After I got married, I landed a dream job as an editor for a digital publication, returning to my writing roots and loving it every day. I loved the editorial projects, the work-from-home setup, the people I worked with via the Internet. I formed amazing relationships within the industry and felt like the luckiest working woman in the world.
I had my first baby and returned to my desk a few months later, with the benefit of working with my little boy in the room right next to me with our nanny. It was my ideal arrangement, no doubt about it.
A little over a year later, we moved to a new state, prepared to have our second baby boy only 19 months after the first, and … I was laid off, as the company I worked for was sold. I decided to not search for a new full-time job at the time, as I’d have to go on maternity leave only a couple of months into a new role. I began a bit of freelance writing and spent my days caring for our active 1-year-old.
Our second child was born soon after, and the next year was spent figuring out life as a family of four, with little bits of writing work here and there, but nothing long term; we were purely in survival mode. After the baby turned 1 year old last fall, we began to breathe a bit easier, and I began to build up my resume and portfolio once again. I’ve since dove back into freelance writing, as well as editorial work with a handful of clients, giving me the opportunity to flex my creative muscles and help us afford the cost of living in the San Francisco area.
But here’s the thing: I don’t plan on expanding my work much more than where it is at currently. Childcare costs are exceptionally high here, making it difficult to afford care and bring home a profit. So, I’ll continue working on the sidelines, where I’ve learned that I need to be exceptionally cautious about not taking on too much (or else I crash hard).
But that doesn’t mean I’ve given up on me, on my passion for writing, or on my career in general.
I’ve often felt embarrassed to share my current work situation with others, for fear I’d be judged, thought to be lazy, or simply misunderstood. But today, I feel confident in my decision, one that I believe is best for our family at this time. Every path we take is a choice, and I am choosing this route at the moment, as it makes the most financial and logistical sense for the three most important people in my life.
I’m a big fan of the phrase “You can do anything, just not everything.” So for my family, right now, I’m choosing to be home with my littles and put my career on the backburner, letting it simmer instead of boil.
I’m a big fan of the phrase ‘You can do anything, just not everything.’ So for my family, right now, I’m choosing to be home with my littles and put my career on the backburner, letting it simmer instead of boil.
I’ve often felt alone in this murky middle space, not working full time, but also not being a traditional stay-at-home mom.

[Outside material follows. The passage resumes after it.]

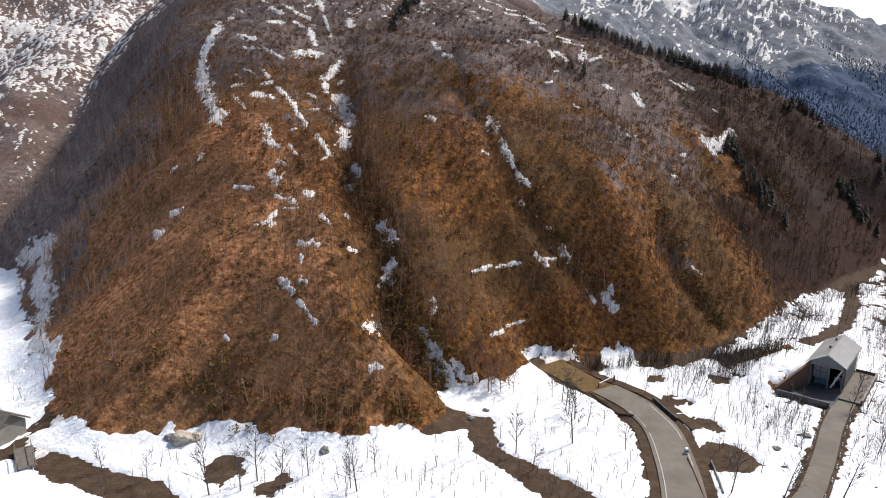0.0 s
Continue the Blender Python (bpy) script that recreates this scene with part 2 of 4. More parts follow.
def height(x, y):
    x, y = np.asarray(x, float), np.asarray(y, float)
    wx, wy = x + 5 * vnoise(x, y, 45, 2), y + 5 * vnoise(x + 500, y, 45, 2)
    hs = np.array([spur(p, a, b, r, wx, wy) for p, a, b, r in SPURS])
    blend = lambda q: q.max(0) + 4.0 * np.log(np.exp((q - q.max(0)) / 4.0).sum(0)) - 1.5
    d, _, _ = along(FOOT, wx, wy)
    edge = np.where(within(FOOT, wx, wy), 1.05 * d - 0.21 * (1 - smooth(-6, 8, wx)) * np.minimum(d, 24) * (1 - smooth(125, 150, wy)), -0.8 * d) + 0.8
    h = -3.0 * np.logaddexp(-blend(hs[:8]) / 3.0, -np.minimum(edge, 150) / 3.0)
    h = np.maximum(h, blend(hs[8:]))
    for line, wide in ((GULLY, 5.0), (GULLY_B, 4.4), (GULLY_C, 5), (GULLY_D, 9)):
        d, _, deep = along(line, wx, wy)
        h = h - deep * np.exp(-(d / wide) ** 2)
    up = smooth(2, 40, h)
    h = h + up * (2.2 * vnoise(x, y, 30, 3) + 0.7 * vnoise(x, y, 7, 2)) + smooth(90, 150, h) * 4 * vnoise(x, y, 60, 4) + smooth(440, 540, y) * smooth(5, 60, h) * (8 * (0.5 - np.abs(vnoise(x - 0.5 * y, y * 0.35, 38, 3))) + 1.6 * vnoise(x, y, 12, 2))
    h = h + (1 - smooth(-190, -125, x)) * smooth(10, 50, h) * 4.5 * vnoise(x + 0.5 * y, y * 0.6, 34, 4)
    floor = 0.5 * vnoise(x, y, 40, 3) + 0.15 * vnoise(x, y, 6, 2) + 0.00012 * np.maximum(0, -y - 150) ** 1.6
    h = np.where(h > floor + 6, h, floor + 1.2 * np.log1p(np.exp(np.clip((h - floor) / 1.2, -30, 30))))
    d, _, _ = along(OLD_ROAD, x, y)
    h = np.minimum(h, 0.25 + np.maximum(0, d - 4.6) * 1.4)
    h = h + bank(x, y)
    d, _, wide = along(RIVER, wx, wy)
    return h - (3.0 - 2.2 * np.maximum(0, vnoise(x, y * 0.7, 15, 3))) * (1 - smooth(wide * 0.5, wide * 0.72, d))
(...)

I have a handful of girlfriends who also work the crazy freelance world, and they remind me that I’m not alone in this exhausting hustle, that they too struggle with the decision whether or not to swing all the way in one professional direction instead of stay in this middle ground. They give me an outlet to both vent to, and to reach out to when I need a reminder that this squeeze-in-work-whenever routine is worth it.
I stumbled upon the website Mother Untitled, shortly after my second baby was born, and I swear it was kismet. Having an online resource, reminding me that there are other moms who are working on figuring out this often confusing space between work and motherhood, giving me the credibility and encouragement to do so, is refreshing and welcomed.
It’s helped me to gain confidence in myself and my career decision.
I continue to keep my toolbox in working order as best I can in the meantime.
I love working with the publications and businesses I currently am involved with and continue to reach out to fellow writers and creatives, form relationships, take classes, and more.
It wouldn’t be fair to say this is only all about work though; it is also about my children. This conscious career slow-down provides me an amazing opportunity—an opportunity to be with my babies during this beautifully chaotic, messy, and overall brief, time of our lives. To spend the majority of my days with their smiles and giggles, to hold them when they need holding, to eat lunch with them at their little table, to play dinosaurs for hours—it’s important to me.
I’m not blind to the fact that being able to make this choice for our family does come from a place of privilege, that while it is a choice that we feel is the smartest all around, it was a choice made with various options to consider. It was a preferred choice among others. I don’t take that fact for granted, and it makes me appreciate this time even more so, and the work that has gone into, and continues to go into, making this current situation possible.
It may make the most financial sense for us, but this time together is special, and while it may not be for everyone, I do believe it’s for me right now.
My career may not be on a super clear or straightforward path at the moment. And that’s OK.
Motherhood teaches us a lot of things, and one of the biggest lessons I’ve learned is to roll with it all, to follow the rhythm of life instead of fight against it. So as I do that with my babies, I’m going to do that with myself too. Our career aspirations often shift when we are younger, so why can’t they shift when we’re older as well? I believe it’s OK to continue to readjust your goals and dreams as life comes your way; it just may be one of the biggest joys that motherhood and life has to offer.
We just have to be open to receiving it.